Thank you a lot, Cearn.
In fact, I do not need the exact angle, just a direction... But I dont really understand this, since I have to use square root to calculate sin or cos:
Quote:

If you just need a direction you can use the definitions for sin(theta) and cos(theta) without any need for the actual angle, which would save a good deal of calculation time.

Could you explain?

Thanks again.

#19590 - Cearn - Thu Apr 22, 2004 3:10 pm

Quote:

Thank you a lot, Cearn.
In fact, I do not need the exact angle, just a direction... But I dont really understand this, since I have to use square root to calculate sin or cos:


Yes and no. The direction itself is actually simply given by (dx, dy), so if is really is just that, you're already done. But what you probably want is to shoot something off in that direction, right? In that case, you have to normalize the vector first and then multiply by the speed. Something like

vx= speed*dx/distance
vy= speed*dy/distance

Then, yes you would need the square root. In fact, you need to divide by the square root, so you have not one but two costly functions.

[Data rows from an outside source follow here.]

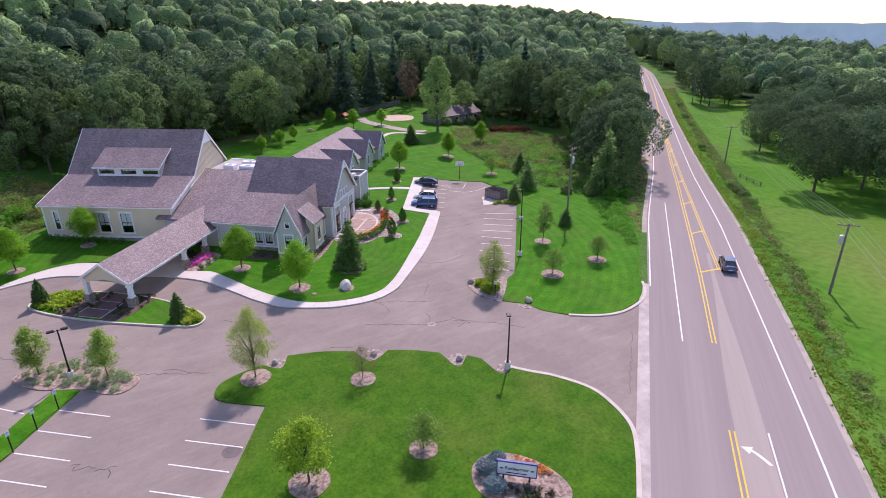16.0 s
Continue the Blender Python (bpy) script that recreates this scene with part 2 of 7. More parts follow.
def glass(name, tint=(0.82, 0.90, 0.88), rough=0.03):
    m = bpy.data.materials.new(name)
    m.use_nodes = True
    b = m.node_tree.nodes["Principled BSDF"]
    b.inputs["Base Color"].default_value = col(tint)
    b.inputs["Roughness"].default_value, b.inputs["IOR"].default_value = rough, 1.5
    b.inputs["Transmission Weight"].default_value = 1.0
    return m


M["glass"] = glass("window_glass", (0.93, 0.97, 0.96))


def leaf(name, c1, c2, tr=0.25, var=0.28, big=0.5, each=0.12, spec=0.08, rough=0.7):
    return material(name, c1, c2, big, 3.0, rough, island=var, obj_var=each, translucent=tr + 0.15, spec=spec, grain=0.1)


M["maple"] = leaf("maple_leaf", (0.205, 0.455, 0.036), (0.315, 0.590, 0.062), 0.42)
M["linden"] = leaf("young_tree_leaf", (0.270, 0.430, 0.085), (0.400, 0.560, 0.140), 0.42)
M["honey"] = leaf("honey_locust_leaf", (0.310, 0.440, 0.085), (0.450, 0.565, 0.130), 0.4, 0.4)
M["limetree"] = leaf("bright_lime_leaf", (0.350, 0.560, 0.055), (0.480, 0.700, 0.095), 0.48, 0.36)
M["verge"] = leaf("verge_grass", (0.105, 0.270, 0.022), (0.165, 0.330, 0.036), 0.3, 0.22, 0.1)
M["crab"] = leaf("crabapple_leaf", (0.175, 0.315, 0.062), (0.270, 0.420, 0.100), 0.35, 0.38)
M["sparse"] = leaf("thin_reddish_leaf", (0.186, 0.155, 0.070), (0.186, 0.232, 0.070))
M["spruce"] = leaf("spruce_needle", (0.155, 0.285, 0.090), (0.245, 0.395, 0.130), 0.42)
M["whitepine"] = leaf("soft_pine_needle", (0.230, 0.385, 0.135), (0.350, 0.520, 0.195), 0.5, 0.4)
M["bluespruce"] = leaf("blue_spruce_needle", (0.140, 0.230, 0.250), (0.240, 0.350, 0.370), 0.1)
M["arbor"] = leaf("evergreen_shrub", (0.074, 0.221, 0.030), (0.127, 0.330, 0.046), 0.2)
M["brownshrub"] = leaf("olive_shrub", (0.116, 0.132, 0.039), (0.186, 0.202, 0.054), 0.15)
M["lime"] = leaf("lime_daylily_leaf", (0.290, 0.430, 0.040), (0.420, 0.550, 0.075), 0.45)
M["grey_herb"] = leaf("grey_green_herb", (0.270, 0.420, 0.190), (0.410, 0.540, 0.290), 0.3)
M["dark_herb"] = leaf("dark_perennial", (0.093, 0.085, 0.062), (0.109, 0.155, 0.062), 0.15)
M["pink"] = leaf("pink_petal", (0.828, 0.115, 0.483), (0.850, 0.253, 0.667), 0.3)
M["red"] = leaf("red_petal", (0.782, 0.069, 0.034), (0.850, 0.322, 0.057), 0.3)
M["orange"] = leaf("orange_petal", (0.713, 0.230, 0.057), (0.805, 0.414, 0.115), 0.3)
M["purple"] = leaf("purple_leaf", (0.217, 0.109, 0.186), (0.372, 0.217, 0.310), 0.15)
M["oak"] = leaf("oak_leaf", (0.122, 0.206, 0.084), (0.202, 0.306, 0.118), 0.30, 0.3, 0.1, 0.3, 0.05, 0.75)
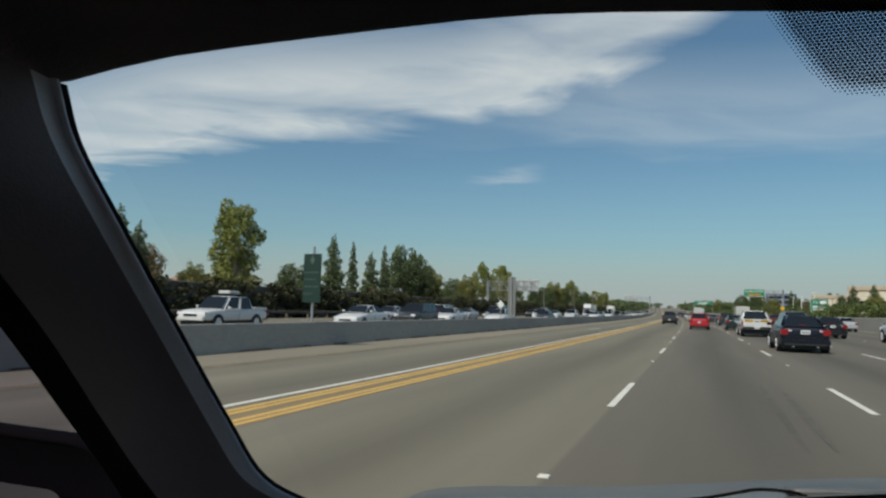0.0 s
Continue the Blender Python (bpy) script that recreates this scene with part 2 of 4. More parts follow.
def add_box(bm, x0, x1, y0, y1, z0, z1, bevel=0.0):
    r = bmesh.ops.create_cube(bm, size=1)
    for v in r["verts"]:
        v.co = Vector(((x0 + x1) / 2 + v.co.x * (x1 - x0), (y0 + y1) / 2 + v.co.y * (y1 - y0), (z0 + z1) / 2 + v.co.z * (z1 - z0)))
    if bevel:
        edges = list({e for v in r["verts"] for e in v.link_edges})
        bmesh.ops.bevel(bm, geom=edges, offset=bevel, segments=2, affect="EDGES")
    return bm


def box(x0, x1, y0, y1, z0, z1, bevel=0.0):
    return add_box(bmesh.new(), x0, x1, y0, y1, z0, z1, bevel)


def add_rod(bm, a, b, r0, r1=None, sides=8):
    a, b = Vector(a), Vector(b)
    d = b - a
    m = Matrix.Translation((a + b) / 2) @ d.to_track_quat("Z", "Y").to_matrix().to_4x4()
    bmesh.ops.create_cone(bm, cap_ends=True, segments=sides, radius1=r0, radius2=r0 if r1 is None else r1, depth=d.length, matrix=m)
    return bm


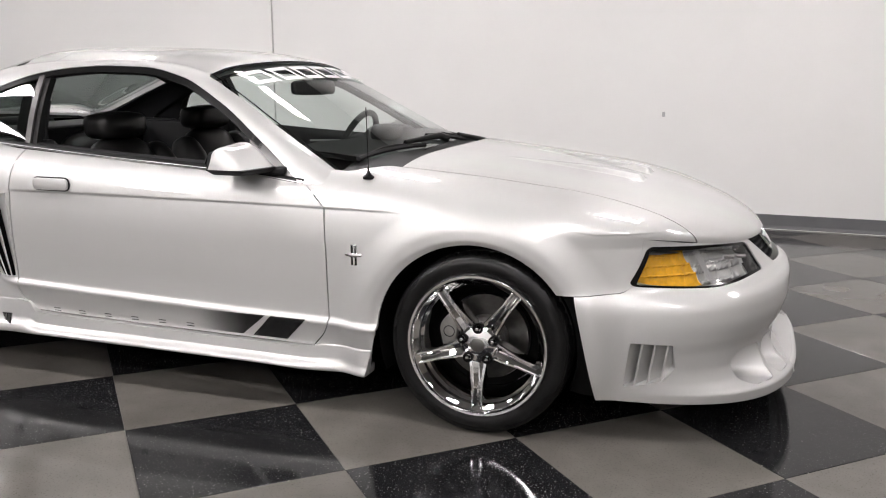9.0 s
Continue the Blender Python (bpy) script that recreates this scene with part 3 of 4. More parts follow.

The GBA has BIOS routines that can do division and square roots, which are preferable to the standard C routines. For something on BIOS calls, search on the forum or look at http://user.chem.tue.nl/jakvijn/tonc/swi.htm or, even better,
libgba in the sample code of devkitARM, which has a nice way of dealing with these matters.

I am almost positive there is fast way of getting an approximation of 1/sqrt(x), but I can remember anymore. Does anyone else know?

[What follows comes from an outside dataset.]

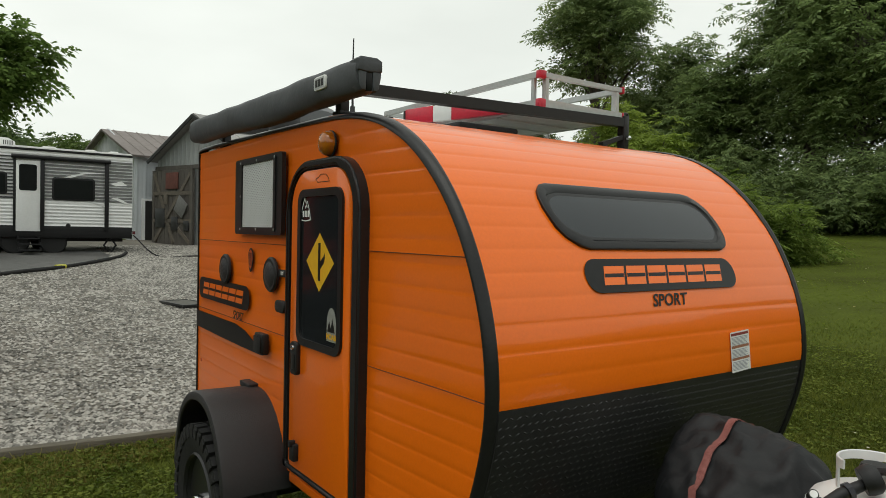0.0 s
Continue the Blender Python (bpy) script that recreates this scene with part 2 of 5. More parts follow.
# ---- the camper: nose towards -y, sides at x = -0.80 and 0.80 ----
NOSE = [(0.205, 0.53), (0.143, 0.62), (0.086, 0.74), (0.043, 0.86), (0.014, 0.97), (0.002, 1.08), (0.011, 1.20), (0.040, 1.32),
        (0.089, 1.44), (0.152, 1.55), (0.238, 1.66), (0.347, 1.76), (0.461, 1.831), (0.59, 1.881), (0.75, 1.913), (0.95, 1.927), (1.4, 1.937), (2.0, 1.948), (2.5, 1.954)]
TAIL_Y, FLOOR_Z = 2.575, 0.545
LINE = [tuple(p) for p in spline(NOSE, 8)]
line_z = np.array([p[1] for p in LINE[:121]])
line_y = np.array([p[0] for p in LINE[:121]])


def nose_y(z):
    """The y of the nose at a height."""
    return float(np.interp(z, line_z, line_y))


def lap(s, pitch=0.069, deep=0.0014):
    """Relief of the rolled aluminium siding: each lap swells over its lower edge and draws back to a narrow groove."""
    f = (s / pitch) % 1.0
    if f < 0.3:
        return deep * (1 - (1 - f / 0.3) ** 2)
    if f < 0.92:
        return deep * (1 - 0.35 * ((f - 0.3) / 0.62) ** 2)
    return deep * 0.65 * (1 - f) / 0.08


def draw_in(y, s):
    """How far a side draws in towards the nose; the far one stays nearly straight."""
    t = min(max((0.62 - y) / 0.5, 0.0), 1.0)
    return (0.017 if s < 0 else 0.004) * t * t * (3 - 2 * t)


def dent(u, v):
    """Slow waves in the thin sheet."""
    return 0.0016 * noise.noise(Vector((u * 2.2, v * 5.0, 1.7))) + 0.0006 * noise.noise(Vector((u * 6.5, v * 13.0, 8.1)))


camper = thing("teardrop_camper", "orange and black off-road teardrop camper on lawn", "camper", (0, 1.3, 0))


def side_wall(x, label):
    s = math.copysign(1, x)
    bm = bmesh.new()
    rows = []
    z = FLOOR_Z
    zs = []
    while z < 1.926:
        zs.append(z)
        z += 0.004
    for z in zs:
        y0 = nose_y(z) + 0.012
        ys = [y0 + (TAIL_Y - 0.012 - y0) * k / 24 for k in range(25)]
        d = lap(z - 1.08, deep=0.0014)
        rows.append([bm.verts.new((x + s * (d - 0.008 - draw_in(y, s) + dent(y, z + x)), y, z)) for y in ys])
    for a, b in zip(rows, rows[1:]):
        for k in range(24):
            bm.faces.new((a[k], a[k + 1], b[k + 1], b[k]))
    # back of the wall, so that it has thickness
    inner = [[bm.verts.new((x - s * 0.03, r[k].co.y, r[k].co.z)) for k in (0, 24)] for r in (rows[0], rows[len(rows) // 2], rows[-1])]
    for a, b in zip(inner, inner[1:]):
        bm.faces.new((a[0], a[1], b[1], b[0]))
    return part("side_wall", bm, ORANGE, camper, label, angle=30)


side_wall(-0.797, "orange ribbed aluminium side wall")
side_wall(0.797, "orange ribbed aluminium side wall")
for x in (-0.793, 0.793):
    for z in (1.08, 1.452):
        s = math.copysign(1, x)
        ys = [nose_y(z) + 0.014 + (TAIL_Y - 0.028 - nose_y(z)) * k / 24 for k in range(25)]
        path = [(s * (abs(x) - draw_in(y, s)), y, z) for y in ys]
        part("panel_seam", tube(path, 0.0015, 5), SEAM, camper)

# nose and roof skin, with its laps running across
arc, samples = 0.0, []
for a, b in zip(LINE, LINE[1:]):
    length = math.dist(a, b)
    count = max(2, int(length / 0.004))
    for i in range(count):
        t = i / count
        samples.append((a[0] + (b[0] - a[0]) * t, a[1] + (b[1] - a[1]) * t, arc + length * t, (b[0] - a[0]) / length, (b[1] - a[1]) / length))
    arc += length
BREAK_Z = 1.059
break_arc = next(s[2] for s in samples if s[1] >= BREAK_Z)


SKIN_X = [-0.752 + 1.504 * k / 28 for k in range(29)]


def skin(lo, hi, deep, mat, name, label, inset=0.0):
    bm = bmesh.new()
    rows = []
    for y, z, s, ty, tz in samples:
        if lo <= s <= hi:
            d = (lap(s - break_arc, 0.072, deep) if deep else 0.0) - inset - deep
            rows.append([bm.verts.new((x, y - tz * (d + q), z + ty * (d + q))) for x in SKIN_X for q in (dent(x, s) if deep else 0.0,)])
    for a, b in zip(rows, rows[1:]):
        for k in range(28):
            bm.faces.new((a[k], a[k + 1], b[k + 1], b[k]))
    return part(name, bm, mat, camper, label, angle=30)


roof_arc = next(s[2] for s in samples if s[0] >= 0.86)
skin(break_arc, roof_arc, 0.0014, ORANGE, "front_skin", "orange ribbed aluminium nose")
# roof top is never seen; white keeps orange bounce off the basket floor
skin(roof_arc - 0.004, 1e9, 0.0, ROOF_WHITE, "roof_membrane", "unseen roof top, white against orange bounce", 0.002)
plate = skin(0.0, break_arc + 0.006, 0.0, BLACK_PLATE, "stone_guard", "black diamond plate stone guard", 0.003)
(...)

EDIT: this thing's been covered already in http://forum.gbadev.org/viewtopic.php?t=2594. Seems that using arctan2 and a sin/cosine lut is the preferred solution.

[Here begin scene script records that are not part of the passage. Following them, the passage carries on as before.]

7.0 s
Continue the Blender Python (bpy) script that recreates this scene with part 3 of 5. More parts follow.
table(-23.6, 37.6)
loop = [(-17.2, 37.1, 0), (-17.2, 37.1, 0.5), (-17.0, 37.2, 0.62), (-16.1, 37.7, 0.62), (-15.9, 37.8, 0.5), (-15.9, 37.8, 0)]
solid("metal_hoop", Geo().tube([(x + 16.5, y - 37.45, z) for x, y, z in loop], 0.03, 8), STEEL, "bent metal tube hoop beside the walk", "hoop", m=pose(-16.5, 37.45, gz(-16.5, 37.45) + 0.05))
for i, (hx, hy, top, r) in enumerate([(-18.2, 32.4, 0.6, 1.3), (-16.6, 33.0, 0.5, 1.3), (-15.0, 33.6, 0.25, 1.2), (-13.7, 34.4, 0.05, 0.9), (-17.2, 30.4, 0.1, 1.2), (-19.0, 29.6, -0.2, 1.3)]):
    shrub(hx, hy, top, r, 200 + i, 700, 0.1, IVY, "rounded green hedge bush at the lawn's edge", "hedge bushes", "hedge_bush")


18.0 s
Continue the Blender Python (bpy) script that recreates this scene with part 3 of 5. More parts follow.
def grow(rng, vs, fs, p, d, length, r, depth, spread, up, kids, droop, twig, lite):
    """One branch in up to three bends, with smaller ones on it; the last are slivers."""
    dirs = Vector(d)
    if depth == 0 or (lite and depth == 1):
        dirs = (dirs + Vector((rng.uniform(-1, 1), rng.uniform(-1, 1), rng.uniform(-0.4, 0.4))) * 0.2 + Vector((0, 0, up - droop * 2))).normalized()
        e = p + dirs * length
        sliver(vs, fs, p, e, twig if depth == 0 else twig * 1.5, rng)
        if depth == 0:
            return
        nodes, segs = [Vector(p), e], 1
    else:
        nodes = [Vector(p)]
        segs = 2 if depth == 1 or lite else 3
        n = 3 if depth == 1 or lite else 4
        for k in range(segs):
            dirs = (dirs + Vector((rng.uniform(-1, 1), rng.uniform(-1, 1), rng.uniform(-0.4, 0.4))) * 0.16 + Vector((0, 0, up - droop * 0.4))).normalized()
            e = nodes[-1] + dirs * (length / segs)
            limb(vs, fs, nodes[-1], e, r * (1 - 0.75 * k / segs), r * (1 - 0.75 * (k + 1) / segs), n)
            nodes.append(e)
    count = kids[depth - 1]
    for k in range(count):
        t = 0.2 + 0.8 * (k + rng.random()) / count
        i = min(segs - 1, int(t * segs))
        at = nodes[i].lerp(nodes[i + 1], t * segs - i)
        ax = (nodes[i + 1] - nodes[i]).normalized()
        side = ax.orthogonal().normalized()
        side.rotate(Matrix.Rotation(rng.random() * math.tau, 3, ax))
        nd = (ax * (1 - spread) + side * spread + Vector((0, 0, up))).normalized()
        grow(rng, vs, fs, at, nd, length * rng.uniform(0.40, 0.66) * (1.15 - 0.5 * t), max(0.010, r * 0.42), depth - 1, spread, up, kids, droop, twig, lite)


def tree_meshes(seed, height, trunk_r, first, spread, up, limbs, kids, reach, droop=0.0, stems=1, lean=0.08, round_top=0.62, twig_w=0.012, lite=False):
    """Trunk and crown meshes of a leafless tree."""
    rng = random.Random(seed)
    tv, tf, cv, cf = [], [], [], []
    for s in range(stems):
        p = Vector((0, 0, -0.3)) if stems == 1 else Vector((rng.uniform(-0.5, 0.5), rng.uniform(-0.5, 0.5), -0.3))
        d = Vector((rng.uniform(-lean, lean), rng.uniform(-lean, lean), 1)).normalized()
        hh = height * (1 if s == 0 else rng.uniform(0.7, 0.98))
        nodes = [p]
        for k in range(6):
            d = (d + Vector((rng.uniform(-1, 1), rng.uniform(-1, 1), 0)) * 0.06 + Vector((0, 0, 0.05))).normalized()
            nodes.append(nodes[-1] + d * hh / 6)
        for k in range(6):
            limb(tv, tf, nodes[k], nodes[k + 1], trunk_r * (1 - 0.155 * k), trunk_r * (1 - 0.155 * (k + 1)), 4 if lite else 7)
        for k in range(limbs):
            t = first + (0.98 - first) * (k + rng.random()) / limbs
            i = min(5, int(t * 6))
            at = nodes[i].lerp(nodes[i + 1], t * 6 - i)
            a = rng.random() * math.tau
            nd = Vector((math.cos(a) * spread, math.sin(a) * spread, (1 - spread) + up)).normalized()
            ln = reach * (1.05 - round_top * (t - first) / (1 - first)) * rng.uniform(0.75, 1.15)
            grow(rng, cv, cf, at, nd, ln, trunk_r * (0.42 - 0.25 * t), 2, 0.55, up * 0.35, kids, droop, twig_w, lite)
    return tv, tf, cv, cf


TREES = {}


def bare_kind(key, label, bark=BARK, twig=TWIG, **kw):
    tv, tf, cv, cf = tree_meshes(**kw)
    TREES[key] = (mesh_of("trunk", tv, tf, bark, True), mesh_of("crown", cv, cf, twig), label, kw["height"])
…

#19597 - Miked0801 - Thu Apr 22, 2004 5:37 pm

How exactly do you need the direction represented - as a vector I assume? If so, what are you attempting to do with that angle? Depending on how you are going to use it, you can probably get away without a ArcTan/Sqrt and perhaps without the Div too. :)

#19671 - kinski - Fri Apr 23, 2004 8:34 am

In the image above, at the intersection of the two lines is a kind of "shooting tower" (in french, we call it a DCA) that should rotate in the direction of the main sprite (and then shoot at it).
Finally, I found a solution that is not based on angles but on the 8 main lines that have the tower as intersection. I just check if my main sprite is on one of these eight lines. It works fine.

Anyway, thanks a lot to the both of you for you help.
-> Cearn : it's quite funny, I was printing the content of your site (TONC) the day before starting this post. Impressive work!